GomSpace makes a private placement at SEK 95 mio. through issuance of 1.75 mio. new shares after an “accelerated book-building” procedure
This press release is not for release, publication or distribution, directly or indirectly, in or into Australia, Canada, Hong Kong, Japan, New Zealand, Singapore, South Africa, Switzerland or the United States, or in any other jurisdiction where distribution of this press release could be illegal or subject to legal restrictions. See also section IMPORTANT INFORMATION below.
The board of directors of GS Sweden AB (publ) (the “Company” or “GomSpace”), parent company of GomSpace ApS, has, with support from an authorisation granted by the extraordinary general meeting held on April 28, 2016, and as indicated in the press release published on April 5, 2017, resolved to issue 1.75 million new shares at the price of SEK 54.5 per share. The price was established through a so called “accelerated book-building” procedure led by Carnegie Investment Bank AB (publ). The new share issue is directed to selected Swedish and international institutional investors.
The reasons for the deviation from the shareholders’ preferential rights are mainly to bring institutional shareholders into the Company and at the same time strengthen the Company’s financial position in a short timeframe. The proceeds from the private placement are intended to be used to finance and facilitate accelerated expansion, nearby acquisition opportunities and development of GomSpace, its market and its products. The private placement will result in gross proceeds to the Company of SEK 95 million (before transaction related costs). It is the board of directors’ opinion that the transaction promotes GomSpace’s possibilities to create further value for all shareholders.
None of the investors are part of the board or management of the Company or otherwise closely related to the Company.

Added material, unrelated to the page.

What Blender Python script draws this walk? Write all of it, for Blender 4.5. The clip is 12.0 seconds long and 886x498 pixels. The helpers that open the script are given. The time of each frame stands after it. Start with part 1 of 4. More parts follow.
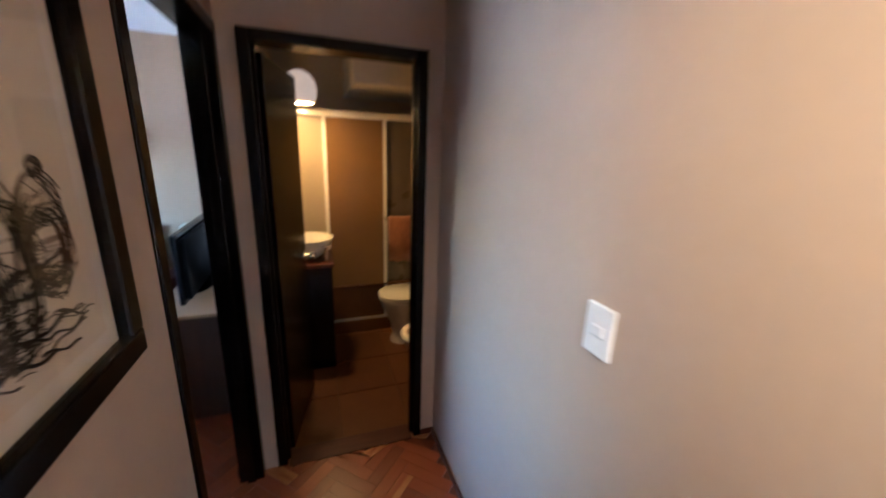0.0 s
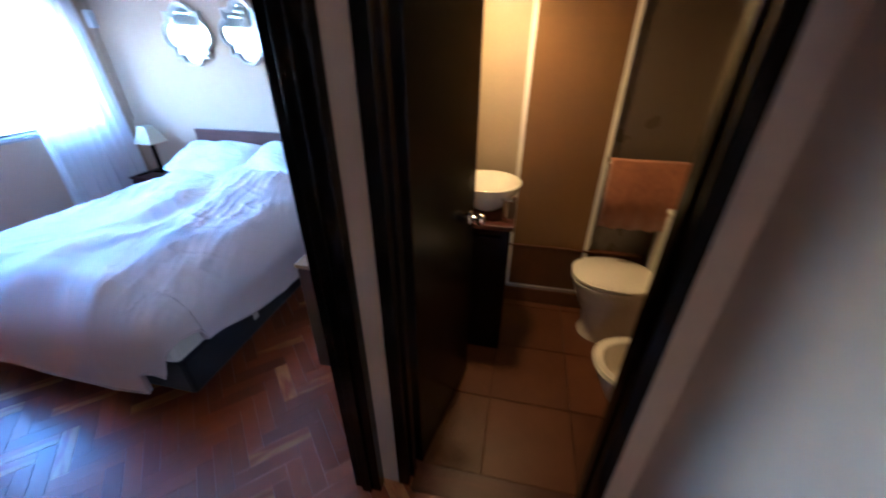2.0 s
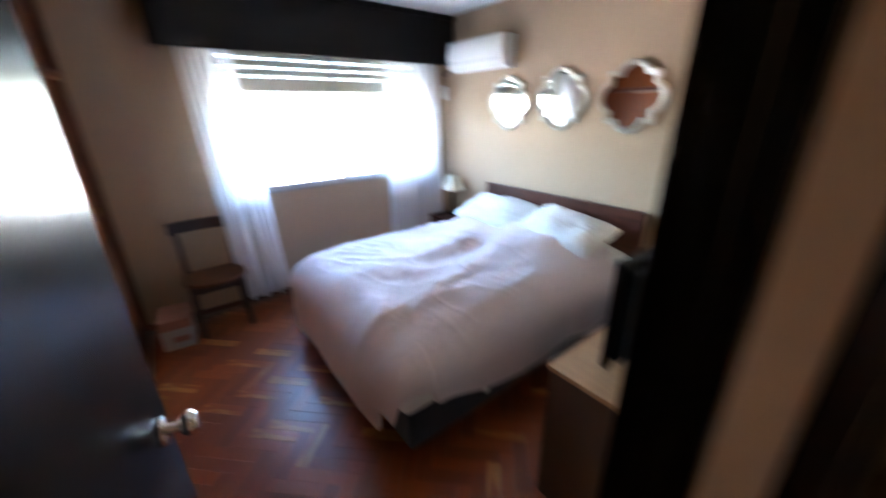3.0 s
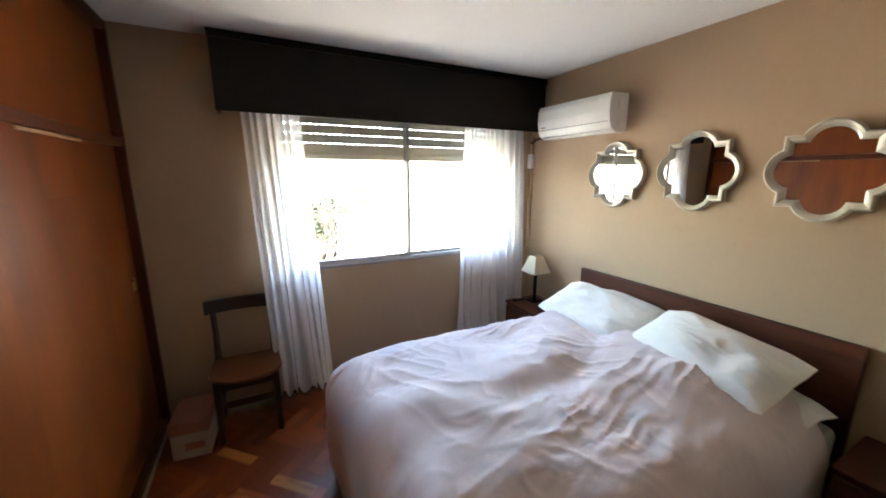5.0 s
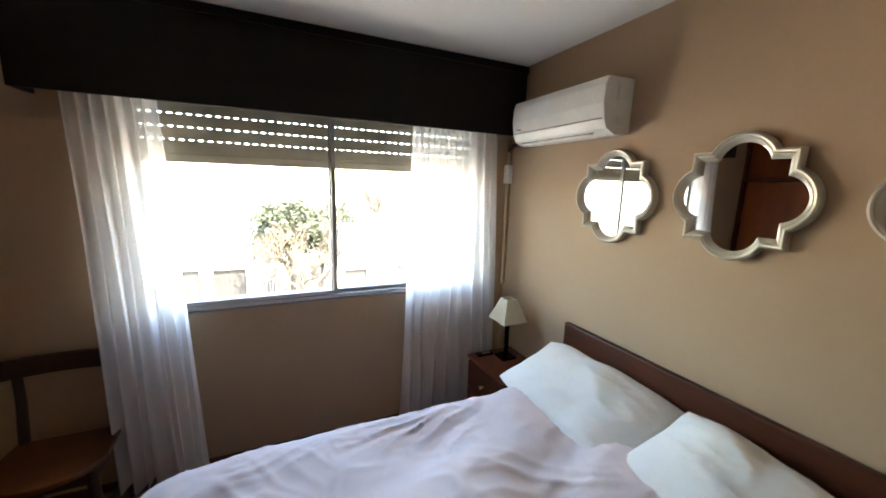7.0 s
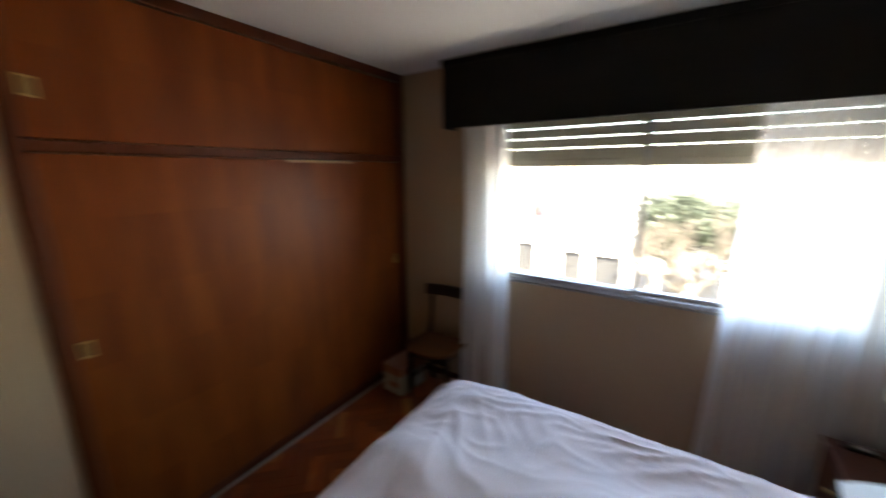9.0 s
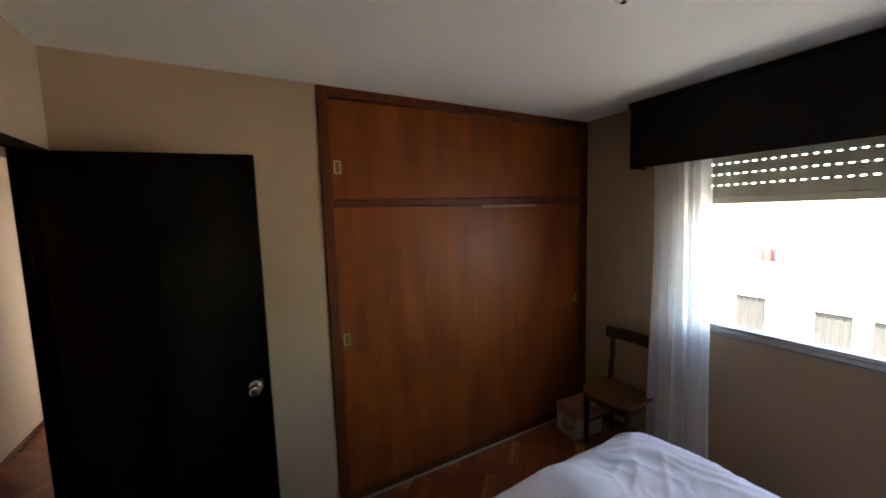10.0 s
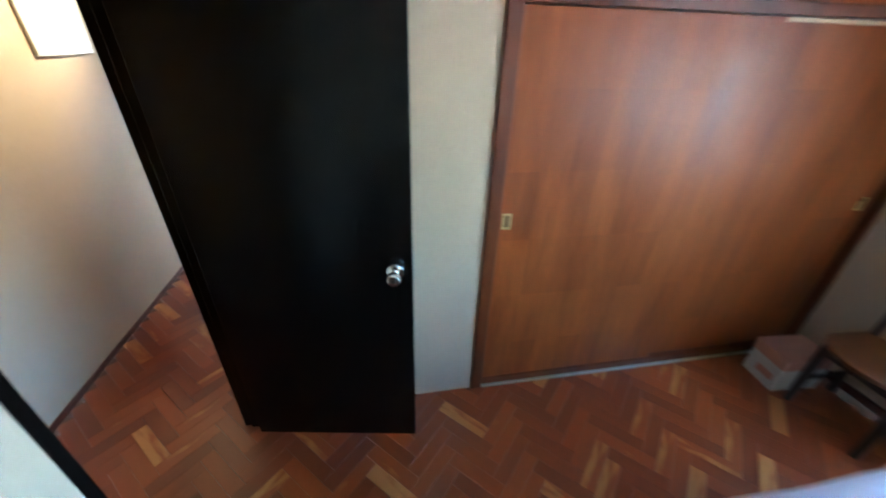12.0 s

The subscription price of SEK 54.5 for the new shares implies a discount of approximately 10 percent based on the closing price of GomSpace’s shares on Nasdaq First North Premier on April 5, 2017. The subscription price for the share is based on the accelerated book-building procedure led by Carnegie Investment Bank AB (publ) on April 5, 2017 and GomSpace has thereby ensured that the subscription price corresponds to fair market standards.
The new shares will be admitted to trading on Nasdaq First North Premier following their issuance and registration.
The Company today has a share capital of SEK 1,715,513.38 divided between a total number of 24,507,334 shares. The new share issue will entail a dilution for the current shareholders of approximately 7 per cent calculated by dividing the number of new shares and votes with the total number of shares and votes in the Company after registration of the new shares.
Carnegie Investment Bank AB (publ) is acting as financial advisor and Setterwalls Advokatbyrå acts as legal advisor in connection with the private placement.
For more information, please contact:
Niels Buus (CEO)
Tel: +45 40 31 55 57
Email: nbu @ gomspace.com
About GS Sweden AB
The Company’s business operations are mainly conducted through the wholly-owned Danish subsidiary, GomSpace ApS, with operational office in Aalborg, Denmark. GomSpace is a space company with a mission to be engaged in the global market for space systems and services by introducing new products, i.e. components, platforms and systems based on innovation within professional nanosatellites. The Company is listed on the Nasdaq First North Premier exchange under the ticker GOMX. FNCA Sweden AB is the Company’s Certified Adviser. For more information, please visit our website on www.gomspace.com .
This information is information that GS Sweden AB is obliged to make public pursuant to the EU Market Abuse Regulation. The information was submitted for publication, through the agency of the contact person(s) set out above, at 22:00 CET on April 5, 2017.
Publication or distribution, directly or indirectly, of this press release could in some jurisdictions be subject to restrictions according to law and recipients of this press release, or part of it, are required to inform themselves of, and comply with, such legal restrictions. This press release is not for release, publication or distribution, directly or indirectly, in or into Australia, Canada, Hong Kong, Japan, New Zealand, Singapore, South Africa, Switzerland or the United States, or in any other jurisdiction where distribution of this press release could be illegal or subject to legal restrictions. Copies of this press release are not being made and may not be distributed or sent, in whole, or part, directly or indirectly, in violation of such restrictions. Failure to comply with such restrictions may constitute a criminal act under the United States Securities Act of 1933 (as amended) ("Securities Act") or applicable laws in other jurisdictions.
This press release neither constitutes, nor constitutes a part of, an offer or a solicitation of an offer to purchase or subscribe for securities in GomSpace. Neither the shares subscribed for nor the new shares have or will be registered in accordance with the Securities Act. Neither the shares subscribed for nor the new shares may, directly or indirectly, be transferred to or offered for sale in Australia, Canada, Hong Kong, Japan, New Zealand, Singapore, South Africa, Switzerland or the United States, or in any other jurisdiction where such measure could be subject to legal restrictions or to any person residing in such jurisdictions, or on such person’s account, other than in accordance with applicable exemptions that do not require registration in accordance with the Securities Act or similar measures according to applicable laws in other jurisdictions.